We both agreed that the one of our favorites was the African Peanut Stew from Heather's Choice, it was so actually delicious! Chunks of sweet potatoes, warming spices that were prefect for a cold alpine night, and just really tasty and fun to eat. This is their only vegan offering, but it's a good one! (also gluten-free)

As I was shopping for meals, I was looking for one last meal and was eventually tipped off to check out a new company called Nomad Nutrition - all plant-based backpacking food! I had already purchased all our other meals, but if I go backpacking again, I would love to support an all-vegan enterprise! We had the Indian Red Lentil Curry, which was very satisfying with nice spices and some coconut milk to boost the flavor. Their other flavors also sound good, and nicely varied, so that you wouldn't be having the same flavors over and over: Ukrainian Borscht, Canadian Barley Soup, Kathmandu Curry, Hungarian Goulash, and Caribbean Curry. Cool! 
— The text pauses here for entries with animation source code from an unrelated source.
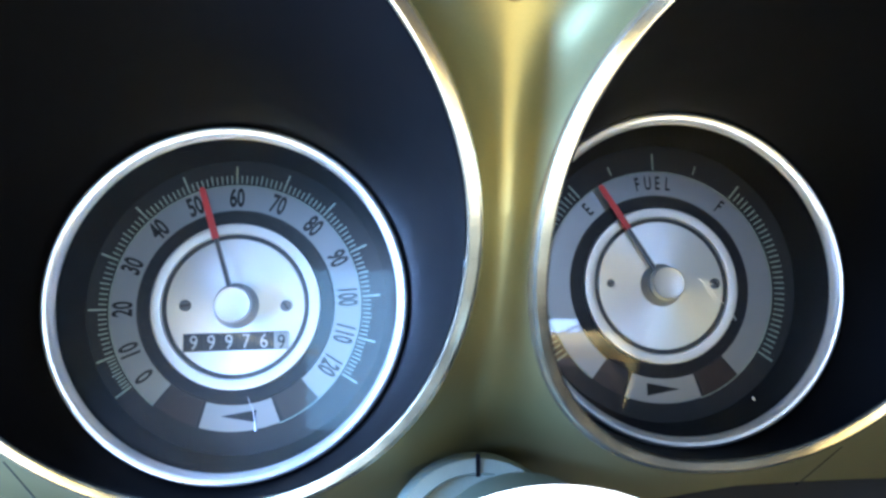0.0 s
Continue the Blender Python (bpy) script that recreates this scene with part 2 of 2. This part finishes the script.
# ---- gauges ----
def gauge(name, label, at, box_a0, box_a1, arrow, shift):
    g = tagged(new(name), label, "gauge", "dashboard gauges")
    g.matrix_world = gauge_frame(*at)
    part("bezel", lathe([(0.0612, 0.0150), (0.0620, 0.0172), (0.0622, 0.0188), (0.0621, 0.0197), (0.0619, 0.0204), (0.0615, 0.0209), (0.0609, 0.02115), (0.0602, 0.02105), (0.0596, 0.0207), (0.0588, 0.0198), (0.0582, 0.0184), (0.0581, 0.0176), (0.0588, 0.0150)], 192, closed=True), CHROME, g, "chromed bezel ring", shift)
    part("inner_wall", lathe([(0.0584, 0.0178), (0.0574, 0.0120), (0.0556, 0.0040), (0.0547, 0.0004), (0.0588, 0.0004), (0.0600, 0.0178)], 128, closed=True), WALL_BLACK, g, "matte black inner wall", shift)
    part("dial_face", lathe([(0.0, -0.0030), (0.0585, -0.0030), (0.0585, -0.0004), (0.0310, 0.0), (0.0, 0.0)], 96), DIAL, g, "charcoal dial face")
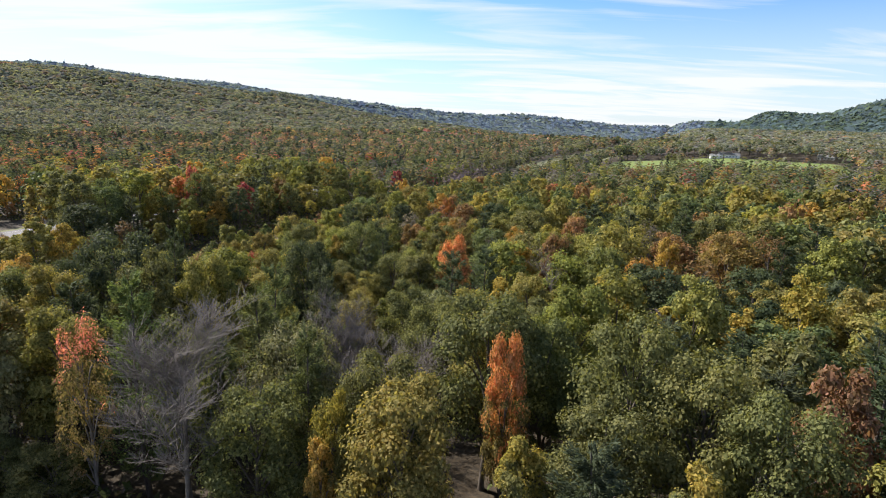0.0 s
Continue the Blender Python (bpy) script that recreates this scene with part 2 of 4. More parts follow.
def ground_material():
    """Leaf litter under the woods, mown grass on the lawn, dry grass on the verges, reeds in the wet median and a hay field; its own coordinates are v and u."""
    m, t, b = material("ground", 0.95)
    c = t.nodes.new("ShaderNodeTexCoord").outputs["Object"]
    sep = t.nodes.new("ShaderNodeSeparateXYZ")
    t.links.new(c, sep.inputs[0])
    wob = math_node(t, "MULTIPLY", math_node(t, "SUBTRACT", noise_tex(t, 0.12, 4.0, 0.6), 0.5), 14.0)
    wob2 = math_node(t, "MULTIPLY", math_node(t, "SUBTRACT", noise_tex(t, 0.5, 4.0, 0.6), 0.5), 5.0)
    v = math_node(t, "ADD", sep.outputs[0], wob2)
    u = math_node(t, "ADD", sep.outputs[1], wob)

    def band(x, lo, hi, soft):
        def edge(e, sign):
            mr = t.nodes.new("ShaderNodeMapRange")
            t.links.new(x, mr.inputs[0])
            mr.inputs[1].default_value, mr.inputs[2].default_value = e - sign * soft, e + sign * soft
            return mr.outputs[0]
        return math_node(t, "MULTIPLY", edge(lo, 1), edge(hi, -1))

    fine = noise_tex(t, 2.2, 6.0, 0.7)
    mid = noise_tex(t, 0.25, 5.0, 0.6)
    litter = mix_colour(t, ramp(t, fine, [(0.35, 0.0), (0.65, 1.0)]), (0.024, 0.018, 0.011), (0.070, 0.048, 0.027))
    grass = mix_colour(t, ramp(t, fine, [(0.3, 0.0), (0.7, 1.0)]), (0.045, 0.070, 0.012), (0.090, 0.125, 0.024))
    dry = mix_colour(t, ramp(t, mid, [(0.35, 0.0), (0.62, 1.0)]), mix_colour(t, fine, (0.09, 0.10, 0.042), (0.16, 0.16, 0.075)), mix_colour(t, fine, (0.20, 0.15, 0.10), (0.36, 0.29, 0.21)))
    marsh = mix_colour(t, ramp(t, mid, [(0.35, 0.0), (0.65, 1.0)]), mix_colour(t, fine, (0.09, 0.10, 0.045), (0.17, 0.18, 0.085)), mix_colour(t, fine, (0.16, 0.14, 0.09), (0.28, 0.25, 0.165)))
    hay = mix_colour(t, ramp(t, mid, [(0.3, 0.0), (0.7, 1.0)]), (0.10, 0.15, 0.03), (0.17, 0.20, 0.045))
    col = litter
    col = mix_colour(t, math_node(t, "MULTIPLY", band(v, -69, -8, 3), band(u, -400, 84, 8)), col, marsh)
    col = mix_colour(t, math_node(t, "MULTIPLY", band(v, -36, 24, 2), band(u, 500, 2600, 12)), col, mix_colour(t, 0.5, dry, grass))
    col = mix_colour(t, math_node(t, "MULTIPLY", band(v, -106, -80, 2), band(u, -400, 34, 4)), col, mix_colour(t, 0.35, dry, grass))
    col = mix_colour(t, band(v, -9, 13.5, 0.8), col, dry)
    col = mix_colour(t, band(v, -84, -67, 1.0), col, mix_colour(t, 0.45, dry, grass))
    # short of v 57 the lawn keeps darker litter, standing in for tree shade
    col = mix_colour(t, math_node(t, "MULTIPLY", band(v, 57, 91, 2), band(u, -80, 20, 2)), col, grass)
    col = mix_colour(t, math_node(t, "MULTIPLY", band(v, 45, 260, 4), band(u, 400, 705, 6)), col, hay)
    t.links.new(col, b.inputs["Base Color"])
    bump(t, b, fine, 0.8, 0.15)
    return m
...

Cookin' and Eatin' in the great outdoors! 

We had so much fun together. Sue has done lots of camping and backpacking and she was really generous with bringing along a complete newbie and showing me the ropes. 

I love this picture that Sue took of me boiling water for dinner. This night we camped at Evelyn Lake and we were the only human beings there. However, we weren't alone - there were SO many marmots, loads of various chipmunks and ground squirrels, so many Clark's Nutcrackers (eating the pine nuts out of the pinecones in the trees right over our heads), coyotes barking and howling at night, and we even saw a flock of blue birds in the morning. It was a really special part of our trip.

Sometimes after dinner we would make ourselves a cup of hot tea. Other than the crazy amount of smoke at the end of our trip, we got lucky with the weather - temperature-wise. Even on a nice day in summer though, it gets COLD up at that altitude, once the sun goes down. And because of fire risks, we weren't allowed to build fires while we camped. So a nice cup of hot tea felt good before hunkering down for the night. 

We wore our N95 masks (THANK GOD for those!) for two days and two nights straight! 
We even slept with them!
Apparently for California camping, N95 masks are now the 11th of the "10 Essentials."

Have you been backpacking? I hope to try again someday! It was a lot of work to prepare - but my favorite part was getting to be so far out in the wilderness, and see such glorious and pristine spots. And the wonderful sense of accomplishment! 




  1. Wow, this trip sounds incredible. And I'm sure people will find this post helpful- I would have no clue what food to bring on an adventure like this. I just looked at that jerky recipe and it looks easy- I'm going to try it!

  2. Backpacking and camping at school taught me early on that this is not the activity for me. But I am glad you had a good time!
    I do really like tortillas with peanut butter... I hope you don't think less of me. ;)

  3. Bianca Phillips1:42 PM

    Love this post!! What a fun trip! I am kind of obsessed with camping food, so I loved reading about all the little packaged wonders (and as much as I hate the idea of packaging, I also get excited about single-serve things ... I feel bad about it, but it's true!).

  4. I loved this post even if it is a year old. You approached the food challenge with curiosity, intention, some personal standards and an open mind. Good combo, and excellent documentation. All that planning was really just the means to an end; so glad it was such a success. Loved the camping photos.